The study, part of a US program called Environmental influences on Child Health Outcomes (ECHO), analyzed urine samples from 171 women, 60% of whom were Black or Hispanic, in five US states and Puerto Rico. Most samples were collected between 2017 and 2020. The researchers homed in on 103 chemicals from 9 chemical categories with known or likely human toxicity, including bisphenols, insecticides, organophosphate esters, and phthalates. Some of the chemicals were metabolic breakdown products of parent compounds from these categories. Several of the chemicals found are not yet monitored by government regulatory agencies for their effects on human health but have either shown signs of toxicity or are structurally similar to compounds that have.

The team looked for these chemicals using a new mass spectrometry–based method that “for the first time was able to measure multiple chemicals in multiple groups in a small amount of urine sample,” says Jessie P. Buckley, an environmental epidemiologist at Johns Hopkins University, who co-led the work.

At least 30 compounds were detected in more than half the women in the study. The researchers found 73 of the target analytes at least once in the urine samples. The researchers also found higher levels of chemicals from several chemical types, including parabens, phthalates, and bisphenols, neonicotinoids, phthalates, and polycyclic aromatic hydrocarbons, in Hispanic women than in White women, and higher levels of parabens in Black women than in White women. “Some beauty products or other personal care products and foods may contribute to this,” says Buckley, but further studies are needed to pin down the cause.

The researchers also found increasing exposures to newer chemicals that are replacing older ones being phased out by regulations or market forces.

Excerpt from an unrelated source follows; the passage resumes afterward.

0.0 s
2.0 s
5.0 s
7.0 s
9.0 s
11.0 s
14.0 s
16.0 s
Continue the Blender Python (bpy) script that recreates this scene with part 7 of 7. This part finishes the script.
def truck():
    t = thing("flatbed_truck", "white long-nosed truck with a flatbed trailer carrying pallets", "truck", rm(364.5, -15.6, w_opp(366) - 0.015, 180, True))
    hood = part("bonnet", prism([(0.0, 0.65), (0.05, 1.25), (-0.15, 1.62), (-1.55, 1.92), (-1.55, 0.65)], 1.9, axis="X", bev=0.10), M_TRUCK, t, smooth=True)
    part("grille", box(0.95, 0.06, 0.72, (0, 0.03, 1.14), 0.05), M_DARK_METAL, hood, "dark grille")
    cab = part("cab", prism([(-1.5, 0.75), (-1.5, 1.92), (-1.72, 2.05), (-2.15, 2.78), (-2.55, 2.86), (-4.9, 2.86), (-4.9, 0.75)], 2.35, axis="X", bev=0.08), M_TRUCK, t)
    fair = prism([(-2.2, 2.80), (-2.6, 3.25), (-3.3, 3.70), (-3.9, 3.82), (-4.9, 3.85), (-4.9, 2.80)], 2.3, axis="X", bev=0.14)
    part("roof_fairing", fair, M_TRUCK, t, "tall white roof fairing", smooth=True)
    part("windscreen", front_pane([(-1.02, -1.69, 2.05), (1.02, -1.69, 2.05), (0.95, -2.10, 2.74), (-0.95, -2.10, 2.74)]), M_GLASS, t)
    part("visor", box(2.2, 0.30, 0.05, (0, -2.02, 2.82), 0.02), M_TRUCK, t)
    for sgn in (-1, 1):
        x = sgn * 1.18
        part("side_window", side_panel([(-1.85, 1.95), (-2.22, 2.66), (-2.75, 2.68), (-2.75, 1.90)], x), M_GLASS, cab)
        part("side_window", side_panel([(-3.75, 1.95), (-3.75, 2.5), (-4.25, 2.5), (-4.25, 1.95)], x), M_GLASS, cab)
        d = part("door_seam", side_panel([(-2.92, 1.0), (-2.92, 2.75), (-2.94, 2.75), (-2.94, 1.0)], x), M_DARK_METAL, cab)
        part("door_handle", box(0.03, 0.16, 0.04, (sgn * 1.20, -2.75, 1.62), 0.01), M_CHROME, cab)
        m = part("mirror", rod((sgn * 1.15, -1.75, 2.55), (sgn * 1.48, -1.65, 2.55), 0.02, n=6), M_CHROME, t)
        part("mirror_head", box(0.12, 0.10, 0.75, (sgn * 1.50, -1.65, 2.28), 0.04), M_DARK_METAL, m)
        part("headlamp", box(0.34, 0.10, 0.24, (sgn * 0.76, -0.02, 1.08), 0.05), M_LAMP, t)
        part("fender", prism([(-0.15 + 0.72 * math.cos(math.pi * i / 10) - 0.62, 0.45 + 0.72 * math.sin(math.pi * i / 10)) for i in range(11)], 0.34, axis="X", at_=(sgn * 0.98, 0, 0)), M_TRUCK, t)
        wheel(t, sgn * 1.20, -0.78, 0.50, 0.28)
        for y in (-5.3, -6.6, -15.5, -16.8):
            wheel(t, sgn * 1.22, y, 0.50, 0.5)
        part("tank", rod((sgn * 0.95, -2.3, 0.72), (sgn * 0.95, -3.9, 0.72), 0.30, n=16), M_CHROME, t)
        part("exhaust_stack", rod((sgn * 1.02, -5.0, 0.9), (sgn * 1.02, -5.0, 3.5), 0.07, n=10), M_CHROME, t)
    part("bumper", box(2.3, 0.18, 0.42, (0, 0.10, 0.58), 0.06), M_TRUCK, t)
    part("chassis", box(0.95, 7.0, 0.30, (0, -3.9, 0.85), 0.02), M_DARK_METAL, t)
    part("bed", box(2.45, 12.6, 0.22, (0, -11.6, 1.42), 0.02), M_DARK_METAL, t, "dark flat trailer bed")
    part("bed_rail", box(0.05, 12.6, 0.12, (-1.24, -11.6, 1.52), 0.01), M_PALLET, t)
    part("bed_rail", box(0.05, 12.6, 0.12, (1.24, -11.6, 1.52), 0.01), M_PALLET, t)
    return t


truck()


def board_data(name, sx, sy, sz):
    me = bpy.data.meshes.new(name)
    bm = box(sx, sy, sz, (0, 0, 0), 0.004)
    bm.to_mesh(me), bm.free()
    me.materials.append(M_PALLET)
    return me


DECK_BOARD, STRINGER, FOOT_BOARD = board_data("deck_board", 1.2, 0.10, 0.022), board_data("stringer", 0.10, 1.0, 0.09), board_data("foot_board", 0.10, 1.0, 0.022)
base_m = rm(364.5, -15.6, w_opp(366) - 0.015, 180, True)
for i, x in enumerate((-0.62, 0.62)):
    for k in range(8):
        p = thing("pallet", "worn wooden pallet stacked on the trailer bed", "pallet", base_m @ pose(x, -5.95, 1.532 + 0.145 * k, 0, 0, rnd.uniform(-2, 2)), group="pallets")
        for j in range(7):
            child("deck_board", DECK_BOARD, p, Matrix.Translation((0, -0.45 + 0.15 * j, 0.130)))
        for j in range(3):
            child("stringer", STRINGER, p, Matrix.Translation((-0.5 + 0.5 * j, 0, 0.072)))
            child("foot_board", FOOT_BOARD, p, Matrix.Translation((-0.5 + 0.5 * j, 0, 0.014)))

For example, urine levels of bisphenol A and certain phthalates and parabens stayed steady or declined over the years measured in the study. Yet levels of molecules introduced to replace them, such as bisphenol S and bisphenol F, appear to be increasing. These trends were “pretty robust for these replacement chemicals,” says Tracey J. Woodruff, an environmental health scientist at the University of California, San Francisco, who co-led the work.

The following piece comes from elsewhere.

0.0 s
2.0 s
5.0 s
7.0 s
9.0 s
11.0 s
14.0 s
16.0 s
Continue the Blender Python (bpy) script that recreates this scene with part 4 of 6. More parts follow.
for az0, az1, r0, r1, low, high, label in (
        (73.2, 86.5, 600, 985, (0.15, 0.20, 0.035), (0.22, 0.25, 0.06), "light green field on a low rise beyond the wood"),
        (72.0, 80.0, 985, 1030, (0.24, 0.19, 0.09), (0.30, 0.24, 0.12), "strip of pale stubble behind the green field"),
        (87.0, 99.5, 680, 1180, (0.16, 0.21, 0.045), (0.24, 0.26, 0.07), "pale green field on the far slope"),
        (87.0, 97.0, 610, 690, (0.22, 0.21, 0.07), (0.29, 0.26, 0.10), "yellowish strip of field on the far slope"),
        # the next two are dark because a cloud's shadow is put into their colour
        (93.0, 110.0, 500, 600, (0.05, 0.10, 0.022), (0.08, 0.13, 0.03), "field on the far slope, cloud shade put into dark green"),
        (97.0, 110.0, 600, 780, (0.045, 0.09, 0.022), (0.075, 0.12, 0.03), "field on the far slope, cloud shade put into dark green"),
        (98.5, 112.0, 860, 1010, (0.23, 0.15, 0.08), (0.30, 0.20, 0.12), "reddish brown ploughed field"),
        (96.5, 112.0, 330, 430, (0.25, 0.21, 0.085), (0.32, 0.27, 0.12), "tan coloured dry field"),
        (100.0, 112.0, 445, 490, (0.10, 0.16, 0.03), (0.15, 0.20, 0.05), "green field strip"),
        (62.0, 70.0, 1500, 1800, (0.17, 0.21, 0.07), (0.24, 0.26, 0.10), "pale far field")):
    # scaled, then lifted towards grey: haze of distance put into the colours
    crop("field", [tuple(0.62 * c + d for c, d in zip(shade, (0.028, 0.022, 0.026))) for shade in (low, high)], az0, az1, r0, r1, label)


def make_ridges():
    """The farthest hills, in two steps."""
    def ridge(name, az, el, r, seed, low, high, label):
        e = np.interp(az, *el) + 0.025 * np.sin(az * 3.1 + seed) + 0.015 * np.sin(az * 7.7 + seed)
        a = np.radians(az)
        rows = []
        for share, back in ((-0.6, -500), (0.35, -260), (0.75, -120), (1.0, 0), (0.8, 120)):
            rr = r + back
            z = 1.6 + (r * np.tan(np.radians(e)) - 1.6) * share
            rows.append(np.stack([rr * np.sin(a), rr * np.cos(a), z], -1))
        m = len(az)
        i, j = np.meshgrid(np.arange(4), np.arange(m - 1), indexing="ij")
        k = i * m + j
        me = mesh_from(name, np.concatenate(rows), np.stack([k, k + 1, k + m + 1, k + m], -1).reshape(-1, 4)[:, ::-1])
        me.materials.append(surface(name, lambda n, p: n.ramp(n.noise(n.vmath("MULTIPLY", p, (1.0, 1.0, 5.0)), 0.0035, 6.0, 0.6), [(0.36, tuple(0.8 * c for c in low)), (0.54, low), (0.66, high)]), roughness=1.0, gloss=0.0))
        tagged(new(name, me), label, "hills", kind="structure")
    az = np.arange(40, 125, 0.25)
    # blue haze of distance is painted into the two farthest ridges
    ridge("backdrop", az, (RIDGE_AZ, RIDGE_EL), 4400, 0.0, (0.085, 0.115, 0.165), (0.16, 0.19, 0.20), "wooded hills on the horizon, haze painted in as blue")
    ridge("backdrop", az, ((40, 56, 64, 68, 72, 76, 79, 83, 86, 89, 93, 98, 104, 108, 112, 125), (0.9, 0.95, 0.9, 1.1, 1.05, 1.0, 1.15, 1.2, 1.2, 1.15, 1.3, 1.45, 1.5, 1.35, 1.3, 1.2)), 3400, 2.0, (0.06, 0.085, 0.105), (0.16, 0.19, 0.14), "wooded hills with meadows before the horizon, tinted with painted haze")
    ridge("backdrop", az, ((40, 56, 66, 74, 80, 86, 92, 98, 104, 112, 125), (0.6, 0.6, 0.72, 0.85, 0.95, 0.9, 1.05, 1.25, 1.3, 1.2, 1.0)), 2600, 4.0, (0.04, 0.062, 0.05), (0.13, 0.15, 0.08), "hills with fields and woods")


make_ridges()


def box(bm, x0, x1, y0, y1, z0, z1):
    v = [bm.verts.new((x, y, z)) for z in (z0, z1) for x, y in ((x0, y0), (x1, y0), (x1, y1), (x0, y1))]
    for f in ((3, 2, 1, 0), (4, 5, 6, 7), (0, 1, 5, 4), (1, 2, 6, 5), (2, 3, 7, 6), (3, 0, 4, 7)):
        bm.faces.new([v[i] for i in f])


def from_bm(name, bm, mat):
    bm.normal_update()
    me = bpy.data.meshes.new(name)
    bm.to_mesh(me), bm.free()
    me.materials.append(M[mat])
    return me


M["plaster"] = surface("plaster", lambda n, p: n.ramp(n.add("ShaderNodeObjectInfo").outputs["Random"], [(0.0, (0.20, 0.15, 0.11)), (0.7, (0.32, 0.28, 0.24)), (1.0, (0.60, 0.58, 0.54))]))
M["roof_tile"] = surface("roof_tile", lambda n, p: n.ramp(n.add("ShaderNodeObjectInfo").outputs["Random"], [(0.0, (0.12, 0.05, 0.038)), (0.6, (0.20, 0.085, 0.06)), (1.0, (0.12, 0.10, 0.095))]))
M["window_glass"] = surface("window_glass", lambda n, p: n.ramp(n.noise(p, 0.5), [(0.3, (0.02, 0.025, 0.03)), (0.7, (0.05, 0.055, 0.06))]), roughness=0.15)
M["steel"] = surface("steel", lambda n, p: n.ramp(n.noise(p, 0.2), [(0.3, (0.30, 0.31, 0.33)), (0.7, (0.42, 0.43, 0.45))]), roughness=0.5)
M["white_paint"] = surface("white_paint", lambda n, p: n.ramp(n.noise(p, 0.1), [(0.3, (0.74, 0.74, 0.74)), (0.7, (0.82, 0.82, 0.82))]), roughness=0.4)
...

One surprise was that the researchers detected high levels of exposure to neonicotinoid pesticides (such as clothianidin, shown), Woodruff says. “That wasn’t really on my radar.” These chemicals are replacing organophosphates and other pyrethroids in agriculture and are also increasingly used in homes for insect control, but there are strong hints that they can harm human health, she says.

An ongoing larger study, sampling exposures in more than 6,000 pregnant women, will make it possible for researchers to ask a wide range of questions about how specific chemical exposures relate to pregnancy outcomes, Woodruff says.